Hardcover: 288 pages
Publisher: William Morrow (October 17, 2017)

The author of the critically acclaimed The Book of Jonah explores questions of love and choice, disappointment and hope in the lives of two strangers who meet by chance in this mesmerizing tale that unfolds over one Thanksgiving Day.

Adam is a former musician and recovering alcoholic who is home for Thanksgiving for the first time in many years. Surrounded by his parents and siblings, nieces and nephews all who have seen him at his worst he can’t shake the feeling that no matter how hard he tries, he’ll always be the one who can’t get it right.

Marissa is a flight attendant whose marriage is strained by simmering tensions over race, class, and ambition. Heading to her in-laws for their picture-perfect holiday family dinner, her anxiety is intensified by the knowledge she is pregnant from an impulsive one-night-stand.

In an airport restaurant on Thanksgiving morning, Adam and Marissa meet.
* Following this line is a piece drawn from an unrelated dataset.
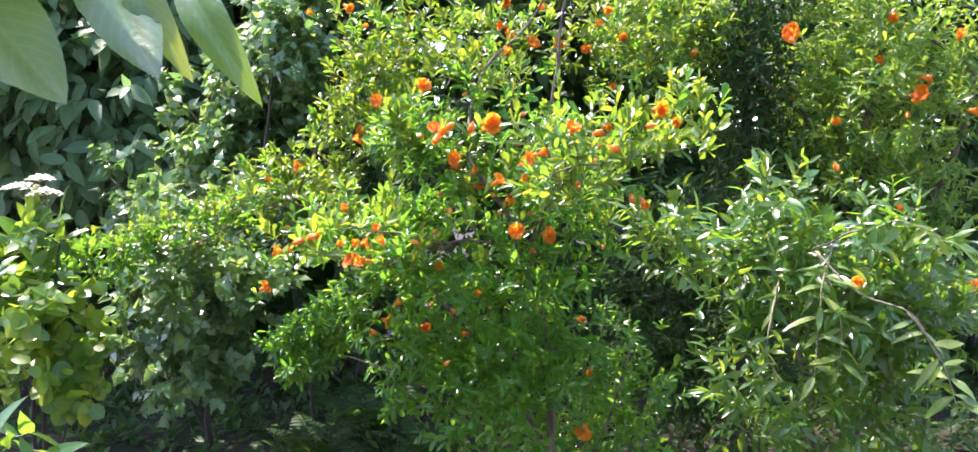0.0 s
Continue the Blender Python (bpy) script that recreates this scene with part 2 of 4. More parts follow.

Over the course of this day fraught with emotion and expectation, these two strangers will form an unlikely bond as they reckon with their family ties, their pasts, and the choices that will determine their way forward.

Joshua Max Feldman focuses his knowing eye on one of the last bastions of classical American idealism, the Thanksgiving family gathering, as he explores our struggles to know and to be our best selves. Hilarious and heartrending, Start Without Me is a thoughtful and entertaining page-turner that will leave its indelible mark on your heart.

Purchase Links

HarperCollins | Amazon | Barnes & Noble

About Joshua Max Feldman

Joshua Max Feldman is the author of The Book of Jonah. Born and raised in Amherst, Massachusetts, he has lived in England, Russia, and Switzerland, and currently resides in Brooklyn.

Find out more about Joshua at his website, and connect with him on Facebook and Twitter.

 

My Thoughts

I was sent a copy of Start Without Me by Joshua Max Feldman, from the publisher and TLC Book Tours, in exchange for an honest review. 

My Rating: 2.5/5

Start Without Me follows two very different characters who spend Thanksgiving together following a chance meeting in a hotel restaurant. Former musician and recovering alcoholic Adam forms an unlikely friendship (for lack of a better word) with Marissa, a flight attendant with marital problems.

What I liked about this novel included the differences between Adam and Marissa. They both had very different up-bringing’s that contributed to their present situations and outlooks on life. It wasn’t until later in the book that I really began to understand the point behind this pairing. I couldn’t exactly relate to Adam and Marissa, but I was able to appreciate some of the social commentary and pop culture references.

The writing style felt choppy to me and took some getting used to. Unfortunately my interest wavered throughout, which resulted in my 2.5 star rating.

I would advise discretion to those who may decide to read Start Without Me as it does include course language and sexuality, that may offend some people.